A professor of marine geology and geophysics at Rutgers, Rona has taken what he calls “the ultimate trek” by traveling to the bottom of both the Atlantic and Pacific oceans, something he considers “safer than driving to work.” He has explored the continental shelf off the eastern coast of the United States, diving inside eleven of the world’s thirteen deep-sea submersible vessels. Along the way he has discovered and explored the world’s first “black smoker” hot springs—a kind of undersea volcano—and has located giant submerged mineral deposits two and a half times as large as the Houston Astrodome.

But what captured Cameron’s attention was the dogged pursuit by Rona and a paleontologist named Dolf Seilacher of a creature known as a paleodictyon nodosum, which may be a marine worm and which may or may not be extinct. Cameron was so taken by the search for the paleodictyon that he agreed to become the executive producer of an IMAX feature film called Volcanoes of the Deep Sea, which for the past year has been making the rounds of the country’s IMAX theaters and science museums.

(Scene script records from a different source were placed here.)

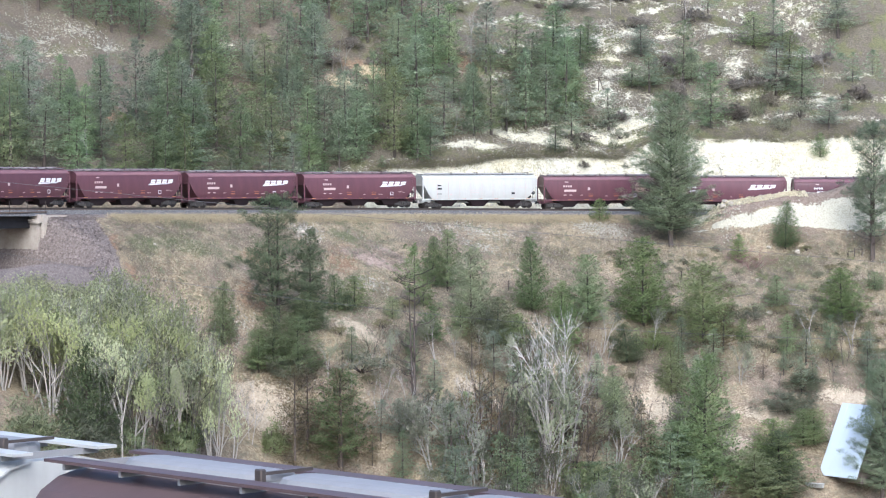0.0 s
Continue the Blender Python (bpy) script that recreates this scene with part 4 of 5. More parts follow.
def pads(centres, outs, radii, rng, blades=20, size=0.3, width=0.2, shape=(1.15, 1.0, 0.65)):
    """Ragged tufts of foliage: needles or leaves standing out all round a point on a limb."""
    c, out, r = np.asarray(centres, float), np.asarray(outs, float), np.asarray(radii, float)
    out = out / (np.linalg.norm(out, axis=1)[:, None] + 1e-9)
    side = np.cross(np.array([0, 0, 1.0]), out)
    side /= np.linalg.norm(side, axis=1)[:, None] + 1e-9
    up = np.cross(out, side)
    of = np.repeat(np.arange(len(c)), blades)
    k = len(of)
    v = rng.normal(0, 1, (k, 3)) + np.array([0.25, 0, 0.2])
    v *= np.array(shape) / np.linalg.norm(v, axis=1)[:, None]
    d = v[:, 0:1] * out[of] + v[:, 1:2] * side[of] + v[:, 2:3] * up[of]
    foot = c[of] + d * r[of][:, None] * rng.uniform(0.0, 1.0, (k, 1)) ** 0.6
    nn = d * 0.35 + out[of] * 0.4 + np.array([0, 0, 0.4])
    d = d * 0.8 + out[of] * 0.25 + rng.normal(0, 0.35, d.shape) + np.array([0, 0, 0.3])
    d /= np.linalg.norm(d, axis=1)[:, None] + 1e-9
    across = np.cross(nn + rng.normal(0, 0.35, d.shape), d)
    across /= np.linalg.norm(across, axis=1)[:, None] + 1e-9
    ln = size * rng.uniform(0.55, 1.3, (k, 1))
    mid, tip = foot + d * ln * 0.4 + across * ln * width, foot + d * ln
    turn = np.einsum("ij,ij->i", np.cross(mid - foot, tip - foot), nn) < 0
    m = 3 * np.arange(k)
    faces = np.stack([m, np.where(turn, m + 2, m + 1), np.where(turn, m + 1, m + 2)], 1)
    normals = np.repeat(nn + rng.normal(0, 0.07, nn.shape), 3, 0)
    normals /= np.linalg.norm(normals, axis=1)[:, None] + 1e-9
    return np.stack([foot, mid, tip], 1).reshape(-1, 3), faces, normals


def mesh_tris(name, spray, mat):
    verts, faces, normals = spray
    me = bpy.data.meshes.new(name)
    me.from_pydata(verts.tolist(), [], faces.tolist())
    me.normals_split_custom_set_from_vertices(normals.tolist())
    me.materials.append(mat)
    return me


def mesh_faces(name, vs, fs, mat, smooth=True):
    me = bpy.data.meshes.new(name)
    me.from_pydata(vs, [], fs)
    me.materials.append(mat)
    if smooth:
        me.polygons.foreach_set("use_smooth", [True] * len(fs))
    return me


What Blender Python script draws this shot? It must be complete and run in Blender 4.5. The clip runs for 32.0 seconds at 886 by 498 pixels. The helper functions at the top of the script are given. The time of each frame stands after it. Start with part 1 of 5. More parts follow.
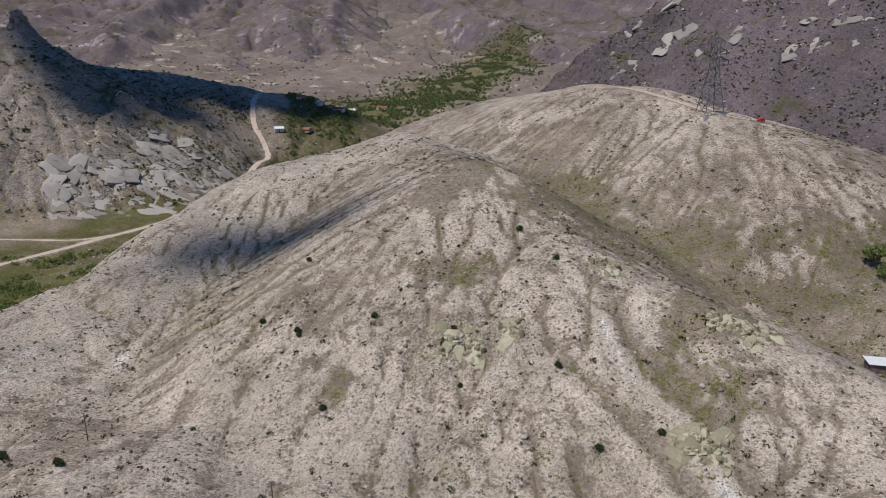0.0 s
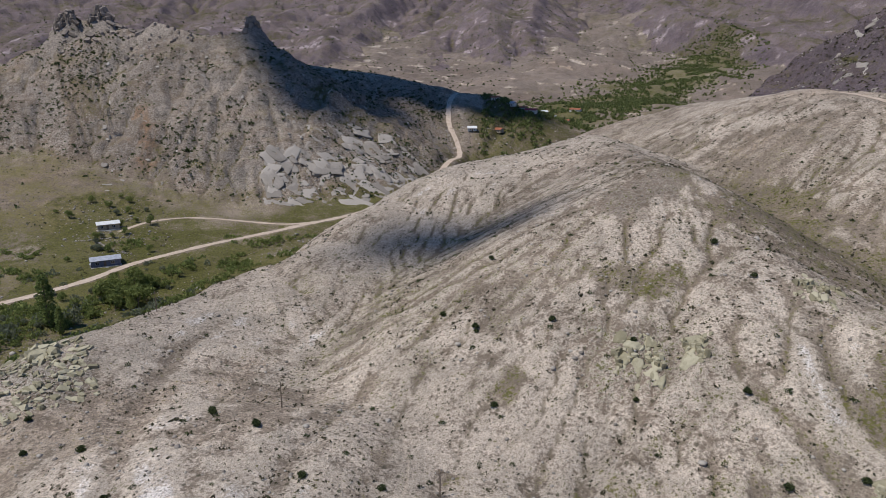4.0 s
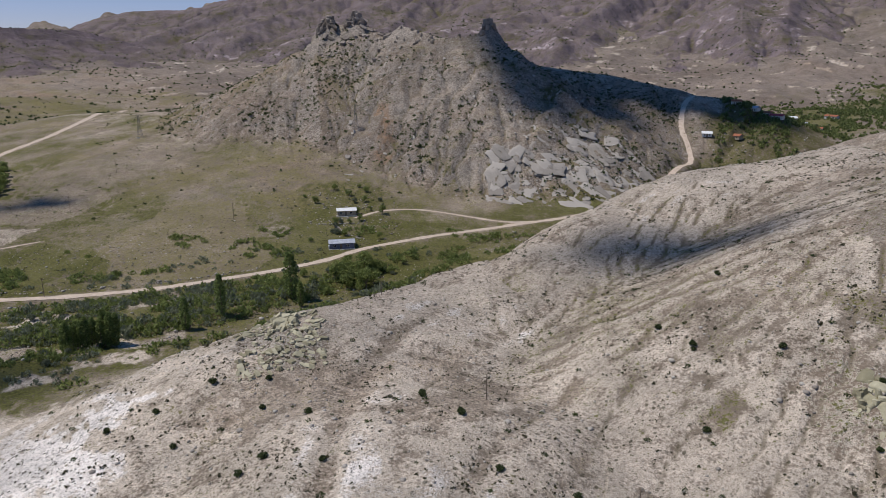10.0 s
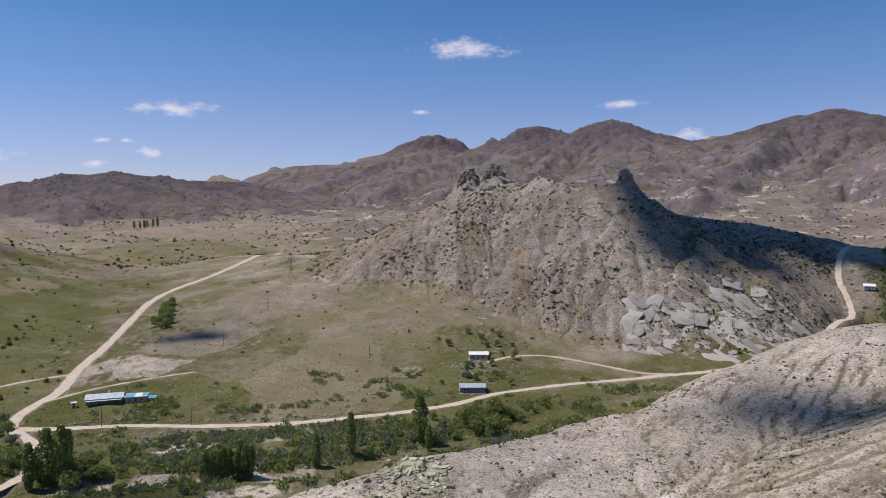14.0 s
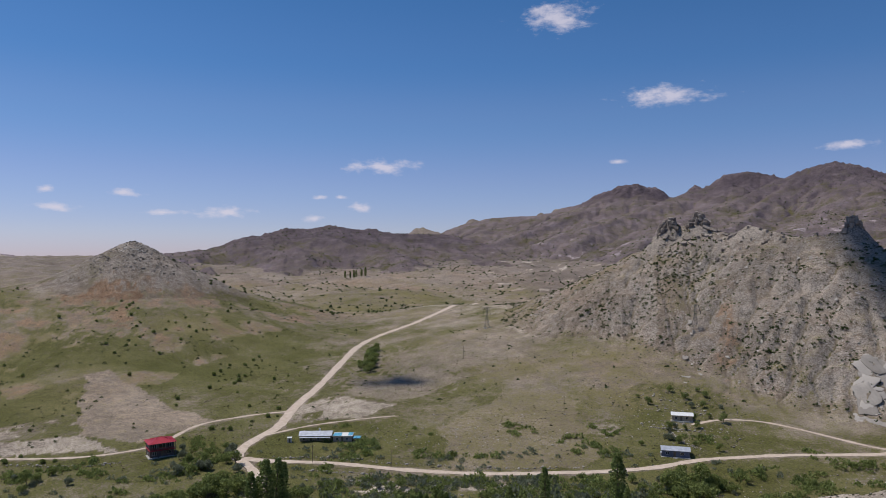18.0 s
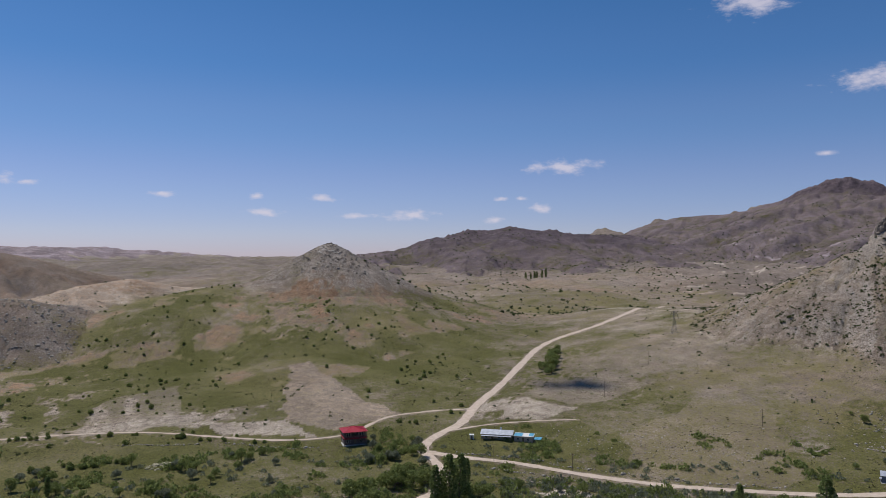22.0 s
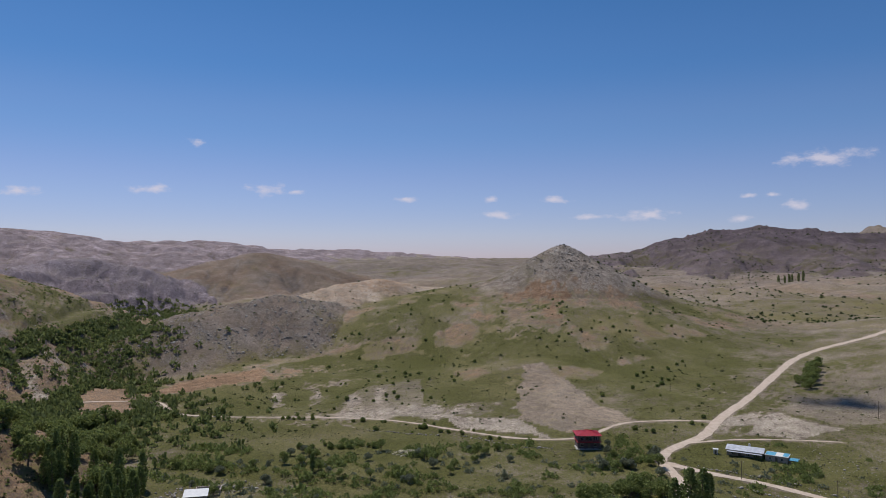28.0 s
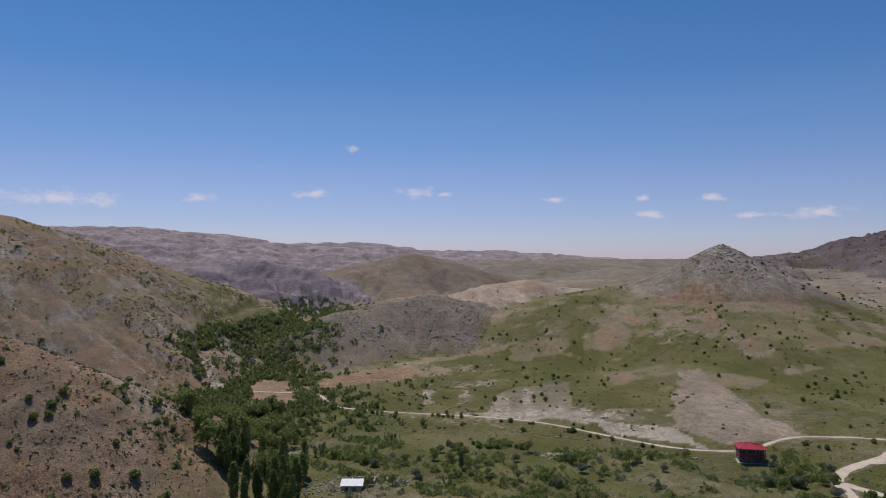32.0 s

Narrated by Ed
Harris, the film follows Rona and Seilacher as they examine the fossilized hexagonal trails left by paleodictyons on the ocean floor. Although paleodictyons are supposed to have become extinct 50 million years ago, Rona’s study of the ocean floor has convinced him that the creatures might still exist.

In Volcanoes of the Deep Sea, the creature becomes something of a McGuffin, an excuse for Rona and his team of scientists and filmmakers to record spectacular footage, in both the Atlantic and Pacific, of hydrothermal vents that spew black smoke into the ocean and are surrounded by bizarre life-forms like ghostly white fish, blood-red tube worms, and a previously unknown breed of shrimp.

What makes Volcanoes of the Deep Sea so special is that director Stephen Low, who initially met Rona in a documentary on exploring the wreckage of Titanic, was willing to merge state-of-the-art film technology with basic science. Low’s use of a 4,400-watt undersea lighting system and a 200-pound, high-resolution IMAX camera made possible views of the ocean bottom that would have been unattainable for Rona and his colleagues from Rutgers’ Center for Deep Sea Ecology and Biotechnology. The movie required twenty-two dives in the submersible Alvin and cost $8 million.

“The science is good,” proclaims Rona, who speaks at great length and great enthusiasm, and in a rapid-fire style. Rona says that his quest for the paleodictyon dates all the way back to the mid-1970s; after Brown he’d started out in the oil business, but while studying for his PhD at Yale, he decided “the ocean was the last great frontier.”

Rona is already making plans to explore gas deposits in the deep continental shelf off New Jersey. Not only does he not plan to retire: he wouldn’t even confirm his age.